Source material:
#####
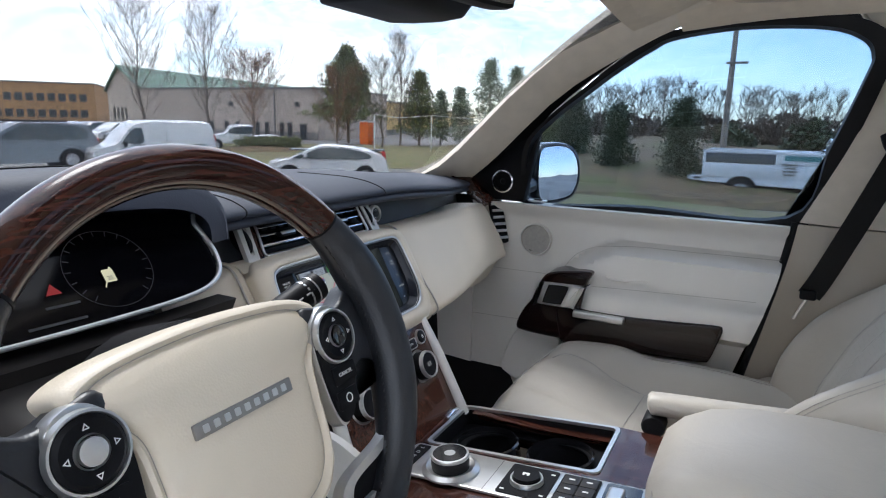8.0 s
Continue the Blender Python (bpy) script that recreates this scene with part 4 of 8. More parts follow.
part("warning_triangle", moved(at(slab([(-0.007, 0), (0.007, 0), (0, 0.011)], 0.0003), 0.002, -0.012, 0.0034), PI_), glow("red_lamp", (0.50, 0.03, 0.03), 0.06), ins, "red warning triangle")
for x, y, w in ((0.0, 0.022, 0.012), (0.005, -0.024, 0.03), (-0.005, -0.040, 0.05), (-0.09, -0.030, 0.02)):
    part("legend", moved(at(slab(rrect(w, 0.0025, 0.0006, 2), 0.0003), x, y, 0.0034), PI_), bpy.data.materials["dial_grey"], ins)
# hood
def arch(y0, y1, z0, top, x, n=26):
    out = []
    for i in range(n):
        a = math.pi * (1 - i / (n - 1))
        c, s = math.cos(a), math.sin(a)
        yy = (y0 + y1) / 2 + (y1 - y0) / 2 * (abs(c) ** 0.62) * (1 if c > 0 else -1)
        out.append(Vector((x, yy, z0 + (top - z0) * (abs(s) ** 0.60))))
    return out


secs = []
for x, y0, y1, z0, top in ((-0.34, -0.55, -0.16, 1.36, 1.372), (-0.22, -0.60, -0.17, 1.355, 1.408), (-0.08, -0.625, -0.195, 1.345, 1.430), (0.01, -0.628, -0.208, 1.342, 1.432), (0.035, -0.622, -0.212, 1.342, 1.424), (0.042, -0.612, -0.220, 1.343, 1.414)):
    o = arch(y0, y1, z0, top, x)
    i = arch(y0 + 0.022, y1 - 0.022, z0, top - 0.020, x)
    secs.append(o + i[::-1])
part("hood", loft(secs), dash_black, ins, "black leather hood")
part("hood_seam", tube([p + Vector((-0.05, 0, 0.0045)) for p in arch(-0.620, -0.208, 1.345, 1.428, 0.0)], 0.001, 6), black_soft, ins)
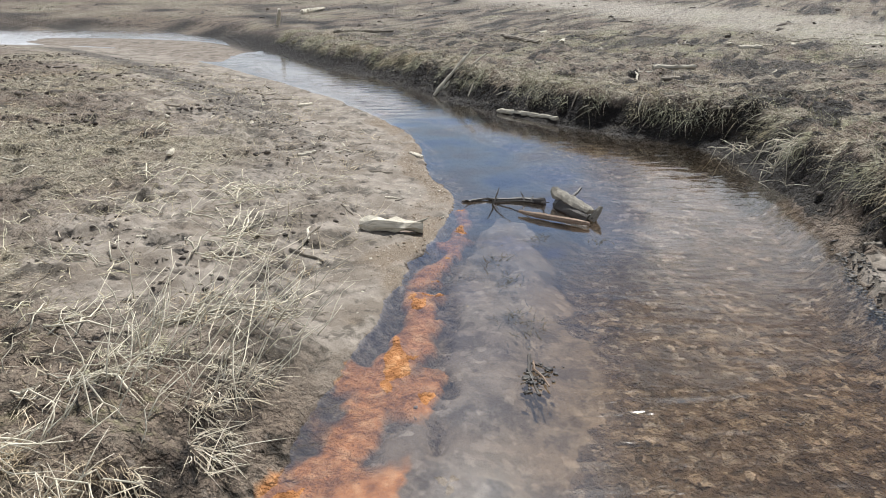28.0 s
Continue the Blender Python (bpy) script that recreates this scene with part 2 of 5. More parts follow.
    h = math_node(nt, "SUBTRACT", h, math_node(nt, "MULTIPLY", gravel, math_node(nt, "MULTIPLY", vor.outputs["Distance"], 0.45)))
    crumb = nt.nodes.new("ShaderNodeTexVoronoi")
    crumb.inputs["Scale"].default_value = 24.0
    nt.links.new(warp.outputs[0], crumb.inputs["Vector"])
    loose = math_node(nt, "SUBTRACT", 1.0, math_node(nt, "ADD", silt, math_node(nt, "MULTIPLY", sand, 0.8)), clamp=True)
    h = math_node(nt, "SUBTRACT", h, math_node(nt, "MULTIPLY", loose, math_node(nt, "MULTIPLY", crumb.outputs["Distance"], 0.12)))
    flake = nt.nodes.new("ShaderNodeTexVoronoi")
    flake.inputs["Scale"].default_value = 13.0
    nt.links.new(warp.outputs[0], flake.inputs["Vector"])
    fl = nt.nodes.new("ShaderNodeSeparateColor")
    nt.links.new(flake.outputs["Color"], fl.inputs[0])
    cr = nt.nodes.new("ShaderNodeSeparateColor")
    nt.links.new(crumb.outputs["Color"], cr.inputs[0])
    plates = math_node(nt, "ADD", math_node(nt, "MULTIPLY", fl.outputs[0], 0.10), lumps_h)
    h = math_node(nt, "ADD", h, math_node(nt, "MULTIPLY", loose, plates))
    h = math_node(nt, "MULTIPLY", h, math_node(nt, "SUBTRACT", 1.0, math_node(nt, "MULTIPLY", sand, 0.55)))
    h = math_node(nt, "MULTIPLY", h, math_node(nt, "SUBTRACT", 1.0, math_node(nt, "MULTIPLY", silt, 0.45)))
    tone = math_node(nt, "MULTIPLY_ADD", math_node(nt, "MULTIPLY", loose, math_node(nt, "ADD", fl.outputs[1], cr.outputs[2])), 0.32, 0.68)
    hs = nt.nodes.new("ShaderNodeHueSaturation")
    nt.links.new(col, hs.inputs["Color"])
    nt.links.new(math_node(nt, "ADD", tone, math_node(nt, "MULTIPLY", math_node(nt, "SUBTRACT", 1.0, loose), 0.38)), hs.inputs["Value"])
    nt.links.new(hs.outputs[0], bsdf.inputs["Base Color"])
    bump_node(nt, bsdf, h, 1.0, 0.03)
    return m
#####
Job: Write out every line of the listing that holds the word "part".

Written reply:
Continue the Blender Python (bpy) script that recreates this scene with part 4 of 8. More parts follow.
part("warning_triangle", moved(at(slab([(-0.007, 0), (0.007, 0), (0, 0.011)], 0.0003), 0.002, -0.012, 0.0034), PI_), glow("red_lamp", (0.50, 0.03, 0.03), 0.06), ins, "red warning triangle")
    part("legend", moved(at(slab(rrect(w, 0.0025, 0.0006, 2), 0.0003), x, y, 0.0034), PI_), bpy.data.materials["dial_grey"], ins)
part("hood", loft(secs), dash_black, ins, "black leather hood")
part("hood_seam", tube([p + Vector((-0.05, 0, 0.0045)) for p in arch(-0.620, -0.208, 1.345, 1.428, 0.0)], 0.001, 6), black_soft, ins)
Continue the Blender Python (bpy) script that recreates this scene with part 2 of 5. More parts follow.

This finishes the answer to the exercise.